(begin)
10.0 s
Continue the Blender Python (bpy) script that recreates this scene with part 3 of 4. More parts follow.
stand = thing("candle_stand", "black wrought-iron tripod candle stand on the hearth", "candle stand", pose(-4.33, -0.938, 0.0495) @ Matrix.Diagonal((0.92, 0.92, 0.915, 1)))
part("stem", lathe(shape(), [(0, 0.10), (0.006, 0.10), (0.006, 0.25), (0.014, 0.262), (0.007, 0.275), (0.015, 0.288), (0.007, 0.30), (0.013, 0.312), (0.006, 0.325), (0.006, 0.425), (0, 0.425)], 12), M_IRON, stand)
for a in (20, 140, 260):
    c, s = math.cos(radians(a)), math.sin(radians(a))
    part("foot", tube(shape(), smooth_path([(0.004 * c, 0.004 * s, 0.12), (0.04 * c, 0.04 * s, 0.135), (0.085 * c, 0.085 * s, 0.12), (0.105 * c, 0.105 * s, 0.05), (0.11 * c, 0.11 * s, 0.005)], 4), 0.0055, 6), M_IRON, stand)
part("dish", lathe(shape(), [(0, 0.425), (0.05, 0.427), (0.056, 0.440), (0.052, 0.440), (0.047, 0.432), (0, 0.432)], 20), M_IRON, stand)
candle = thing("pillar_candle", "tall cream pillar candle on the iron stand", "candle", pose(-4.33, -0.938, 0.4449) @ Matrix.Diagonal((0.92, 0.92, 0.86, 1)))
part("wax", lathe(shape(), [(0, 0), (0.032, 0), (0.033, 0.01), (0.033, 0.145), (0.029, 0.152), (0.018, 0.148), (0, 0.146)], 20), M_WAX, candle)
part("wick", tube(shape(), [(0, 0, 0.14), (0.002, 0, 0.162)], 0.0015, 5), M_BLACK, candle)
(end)
Your instructions: Repeat the listing exactly, from its first line to its last.

Result below:
10.0 s
Continue the Blender Python (bpy) script that recreates this scene with part 3 of 4. More parts follow.
stand = thing("candle_stand", "black wrought-iron tripod candle stand on the hearth", "candle stand", pose(-4.33, -0.938, 0.0495) @ Matrix.Diagonal((0.92, 0.92, 0.915, 1)))
part("stem", lathe(shape(), [(0, 0.10), (0.006, 0.10), (0.006, 0.25), (0.014, 0.262), (0.007, 0.275), (0.015, 0.288), (0.007, 0.30), (0.013, 0.312), (0.006, 0.325), (0.006, 0.425), (0, 0.425)], 12), M_IRON, stand)
for a in (20, 140, 260):
    c, s = math.cos(radians(a)), math.sin(radians(a))
    part("foot", tube(shape(), smooth_path([(0.004 * c, 0.004 * s, 0.12), (0.04 * c, 0.04 * s, 0.135), (0.085 * c, 0.085 * s, 0.12), (0.105 * c, 0.105 * s, 0.05), (0.11 * c, 0.11 * s, 0.005)], 4), 0.0055, 6), M_IRON, stand)
part("dish", lathe(shape(), [(0, 0.425), (0.05, 0.427), (0.056, 0.440), (0.052, 0.440), (0.047, 0.432), (0, 0.432)], 20), M_IRON, stand)
candle = thing("pillar_candle", "tall cream pillar candle on the iron stand", "candle", pose(-4.33, -0.938, 0.4449) @ Matrix.Diagonal((0.92, 0.92, 0.86, 1)))
part("wax", lathe(shape(), [(0, 0), (0.032, 0), (0.033, 0.01), (0.033, 0.145), (0.029, 0.152), (0.018, 0.148), (0, 0.146)], 20), M_WAX, candle)
part("wick", tube(shape(), [(0, 0, 0.14), (0.002, 0, 0.162)], 0.0015, 5), M_BLACK, candle)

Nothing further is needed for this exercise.